Al contrario si trattava dello spropositato prezzo raggiunto in quegli anni dagli ortaggi e dai generi alimentari di prima necessità e il “fattore Zeta” altro non era che il prezzo delle zucchine genovesi. Ortaggio che, per i suoi prezzi al dettaglio ingiustificati, era diventato simbolo di un malessere e di un sistema marcio, è il caso di dire, che vede assieme, cattiva organizzazione, malavita e sfruttamento del lavoro in nero.
Che la mafia faccia affari nei campi ormai si sa, anzi sembra proprio che la mafia sia nata nei campi, con i controllo del prezzo della merce, con lo sfruttamento dei lavoratori e, più recentemente, con l’imposizione di mezzi e intermediari. Si potrebbe quindi dire con piu’ correttezza che la mafia dai campi non ne sia mai uscita.
I guadagni della malavita e tutti i passaggi di questo perverso meccanismo intaccano l’onore dell’agroalimentare italiano. E la mafia, oltre a guadagnare con l’impiego in nero di manodopera locale ed extracomunitaria pagata di gran lunga sotto quanto stabilito dalle leggi, guadagna anche nei vari passaggi di mano, dal produttore al consumatore. E sono tutti passaggi “obbligati” per il prodotto.
Il monopolio della malavita, così come è stato più volte denunciato, riguarda il trasporto, ma anche la distribuzione fino alla gestione diretta dei supermercati. Il conto è presto fatto. E poi subentra il fattore prezzo, elemento di guadagno per alcuni che viene scaricato interamente sulle spalle delle famiglie italiane.
Si tratta di un ago della bilancia che oscilla in un senso solo”. Proprio a Vittoria recentemente ci sono stati casi di denuncia di racket e incendi misteriosi su cui lavorano sia le Forze dell’ordine che la politica locale. Perché una buona e sana gestione del grande mercato all’ingrosso non può non passare attraverso un codice etico antiracket che coinvolga tutti gli operatori, se non si riescono a tagliare i tentacoli che avviluppano questo mercato non si può avere vero sviluppo e si perpetuerà il sistema per il quale agli imprenditori andranno comunque le briciole, mentre il piatto piu’ ricco alimenterà le casse di Cosa Nostra.
Ma il vero guadagno della mafia non è solo nella gestione diretta dei campi. Come hanno recentemente scoperto gli investigatori, i veri guadagni si formano nel momento del trasporto, grazie al monopolio assoluto che la malavita ha delle ditte di stoccaggio e trasporto delle pedane di ortaggi.

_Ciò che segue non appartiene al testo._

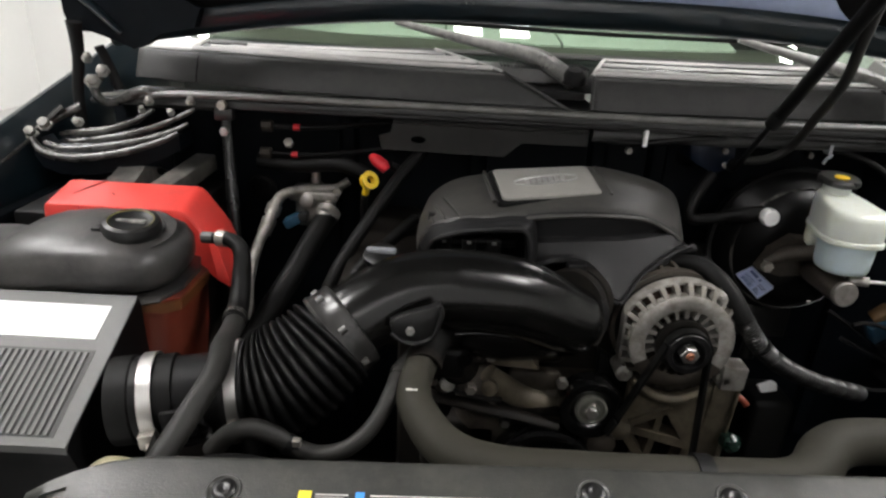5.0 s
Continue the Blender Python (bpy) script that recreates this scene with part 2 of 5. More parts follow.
def sweep(pts, radius, seg=14, n=8, squash=1.0, bm=None, raw=False):
    """A closed tube along a smooth path. radius: a number, a list along the points, or a function of 0..1."""
    path = [Vector(p) for p in pts] if raw else smooth_path(pts, n)
    b = bmesh.new() if bm is None else bm
    count = len(path)
    if isinstance(radius, (list, tuple)):
        rs = list(radius)
        rad = lambda u: float(np.interp(u * (len(rs) - 1), range(len(rs)), rs))
    elif callable(radius):
        rad = radius
    else:
        rad = lambda u: radius
    tan = (path[1] - path[0]).normalized()
    up = Vector((0, 0, 1)) if abs(tan.z) < 0.9 else Vector((0, 1, 0))
    side = tan.cross(up).normalized()
    rings = []
    for i, p in enumerate(path):
        t2 = (path[min(i + 1, count - 1)] - path[max(i - 1, 0)]).normalized()
        side = (side - t2 * side.dot(t2)).normalized()
        other = side.cross(t2).normalized()
        r = rad(i / (count - 1))
        rings.append([b.verts.new(p + (side * math.cos(a) + other * squash * math.sin(a)) * r) for a in (2 * math.pi * k / seg for k in range(seg))])
    for r0, r1 in zip(rings, rings[1:]):
        for k in range(seg):
            b.faces.new((r0[k], r0[(k + 1) % seg], r1[(k + 1) % seg], r1[k]))
    b.faces.new(rings[0])
    b.faces.new(rings[-1])
    return b


def lathe(profile, at, axis=(0, -1, 0), seg=40, bm=None):
    """Turns (along, radius) pairs round the axis from at."""
    b = bmesh.new() if bm is None else bm
    axis = Vector(axis).normalized()
    ref = Vector((0, 0, 1)) if abs(axis.z) < 0.9 else Vector((1, 0, 0))
    u = axis.cross(ref).normalized()
    w = axis.cross(u)
    at = Vector(at)
    rings = []
    for d, r in profile:
        if r < 1e-5:
            rings.append([b.verts.new(at + axis * d)])
        else:
            rings.append([b.verts.new(at + axis * d + (u * math.cos(2 * math.pi * k / seg) + w * math.sin(2 * math.pi * k / seg)) * r) for k in range(seg)])
    for r0, r1 in zip(rings, rings[1:]):
        for k in range(seg):
            j = (k + 1) % seg
            if len(r0) == 1 and len(r1) == 1:
                continue
            if len(r0) == 1:
                b.faces.new((r0[0], r1[j], r1[k]))
            elif len(r1) == 1:
                b.faces.new((r0[k], r0[j], r1[0]))
            else:
                b.faces.new((r0[k], r0[j], r1[j], r1[k]))
    return b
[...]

Un carico di ciliegino (varietà di pomodorino) di Vittoria, per essere rivenduto in Sicilia con i parametri richiesti dalla Gdo, è costretto da questo perverso sistema a compiere migliaia di chilometri dal campo, al mercato all’ingrosso, per arrivare al mercati di Fondi, in provincia di Latina, per l’omogenizzazione e inscatolamento, per poi ritrovarlo, cosi’ confezionato, nei supermercati siciliani.
Una piattaforma produttiva, quindi, che sulla piazza siciliana non riesce a sposare una piattaforma logistica e distributiva degna delle richieste della Gdo. E queste mancanze si trasformano in passaggi su cui la mafia fa i suoi affari.
“Stando alle ultime quotazioni all’ingrosso – spiega Giuseppe Drago, presidente provinciale della Cia di Ragusa- il “ciliegino di Vittoria” raggiunge i 60/70 centesimi, mentre il “rosso grappolo” i 20/30 centesimi. Confrontando i prezzi alla vendita nei supermarket si scopre, per esempio, che ben il 40% del valore del prodotto confezionato e venduto al dettaglio alimenta i ricavi della Grande distribuzione”. Il resto del guadagno e’ diviso tra trasporto e intermediari. Al produttore spesso, contro una quotazione al dettaglio di 4 euro al chilogrammo, non rimangono che in mano appena che spiccioli.